● **PROMPT**
Reproduce the listing exactly and skip over any pictures.

● **COLLECTED MATERIAL**

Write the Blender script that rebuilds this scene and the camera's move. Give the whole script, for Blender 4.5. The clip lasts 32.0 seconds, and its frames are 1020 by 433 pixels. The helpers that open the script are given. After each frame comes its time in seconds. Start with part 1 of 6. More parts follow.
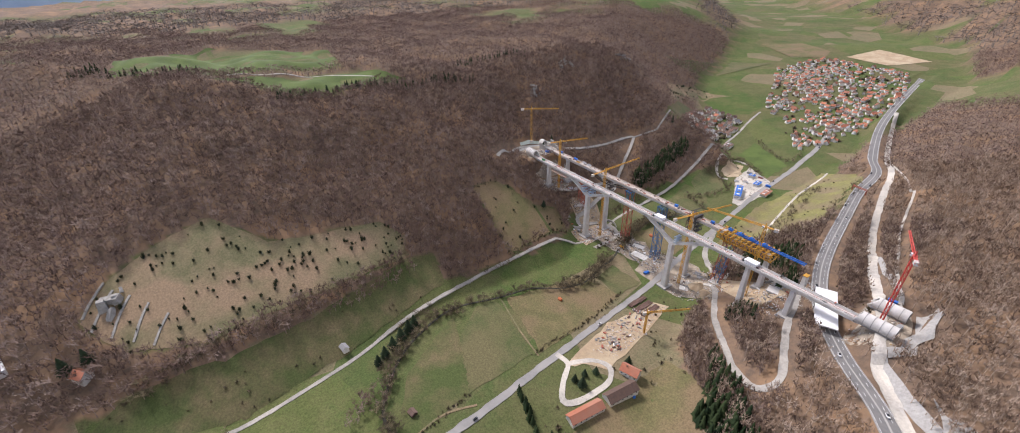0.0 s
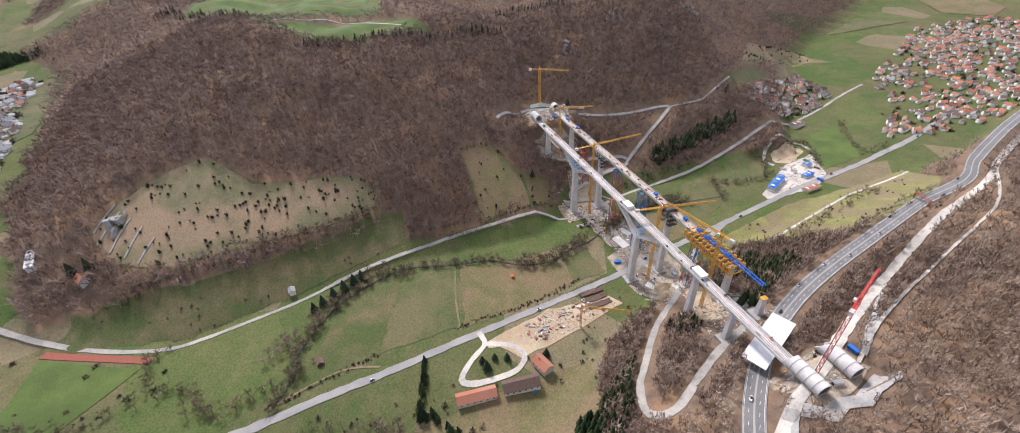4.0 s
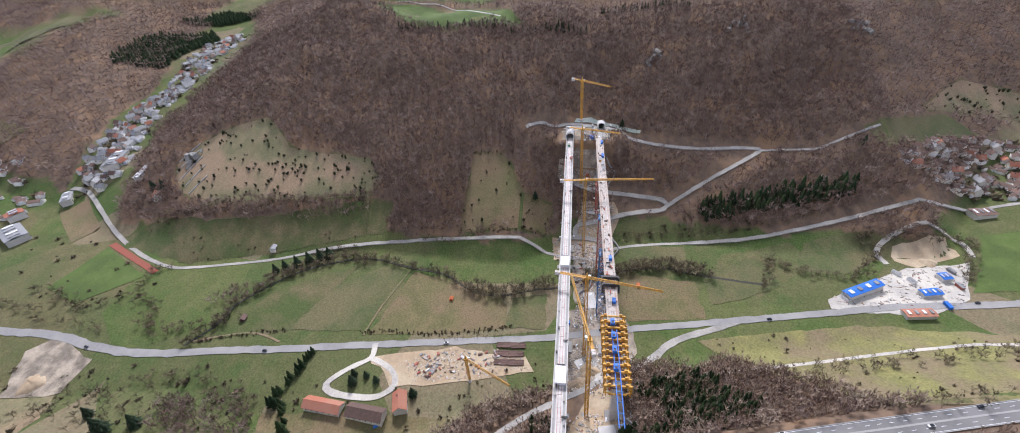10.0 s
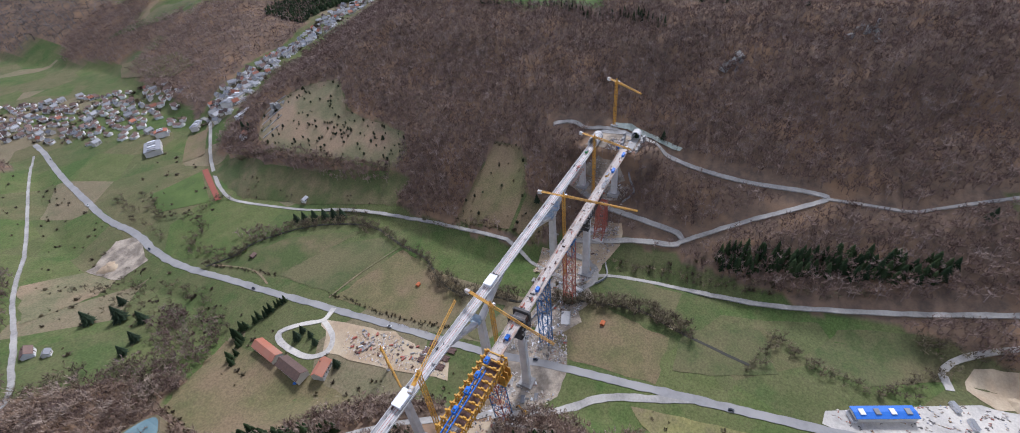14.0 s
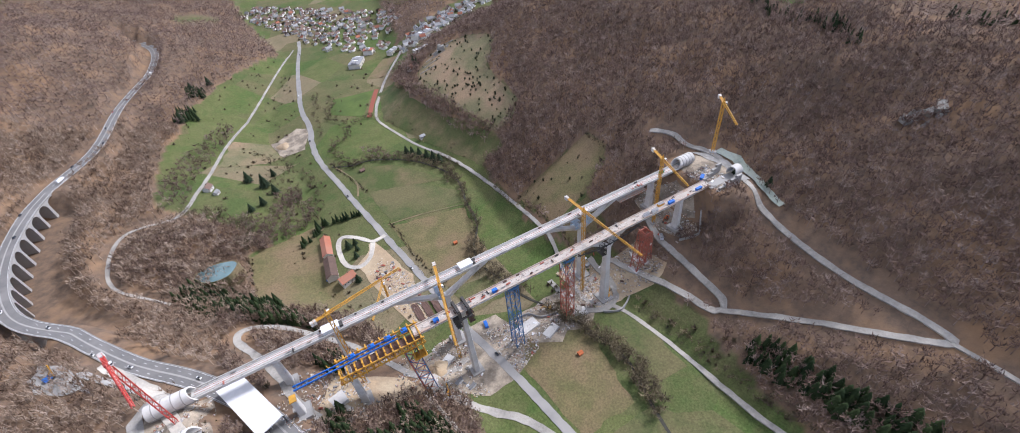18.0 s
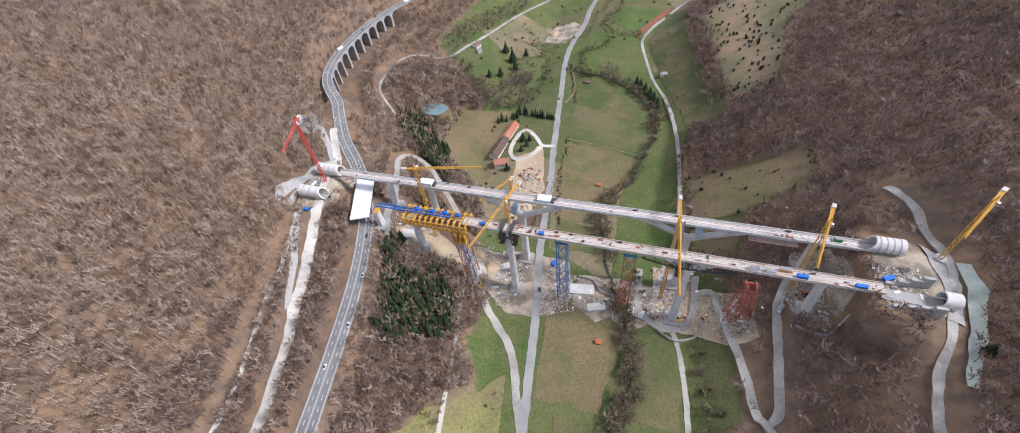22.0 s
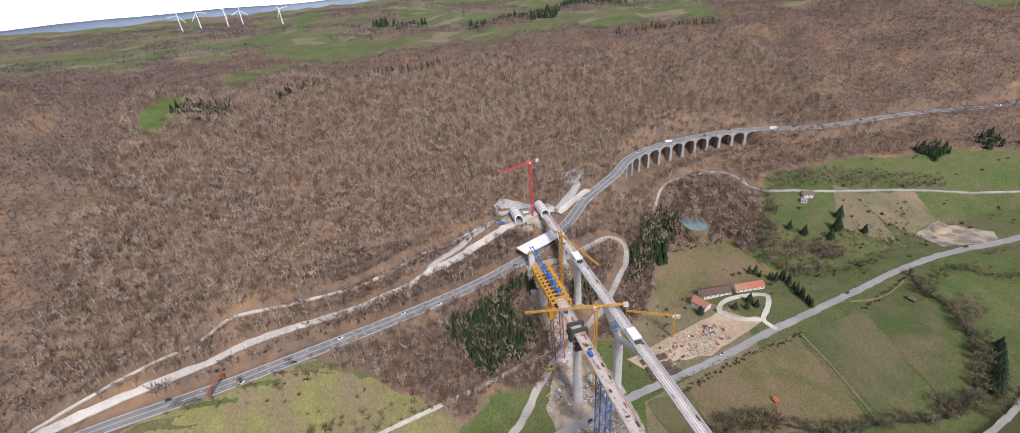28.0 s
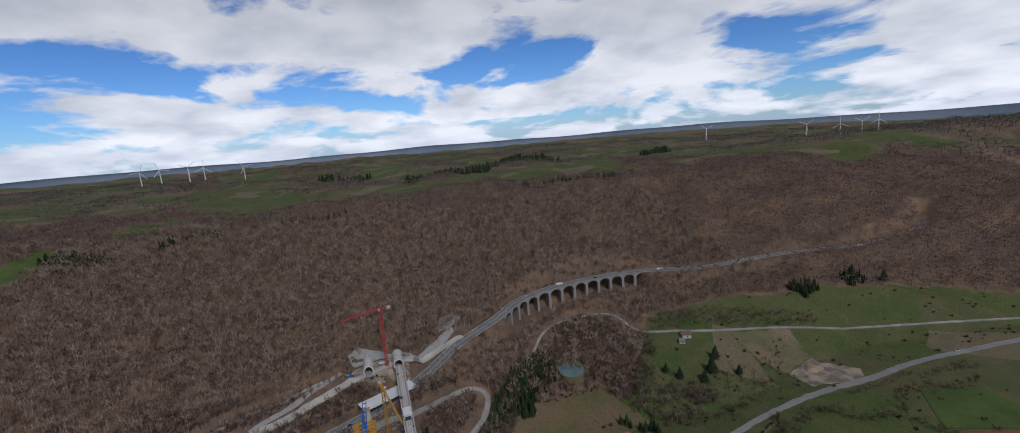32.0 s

● **THE RESPONSE**
Write the Blender script that rebuilds this scene and the camera's move. Give the whole script, for Blender 4.5. The clip lasts 32.0 seconds, and its frames are 1020 by 433 pixels. The helpers that open the script are given. After each frame comes its time in seconds. Start with part 1 of 6. More parts follow.
0.0 s
4.0 s
10.0 s
14.0 s
18.0 s
22.0 s
28.0 s
32.0 s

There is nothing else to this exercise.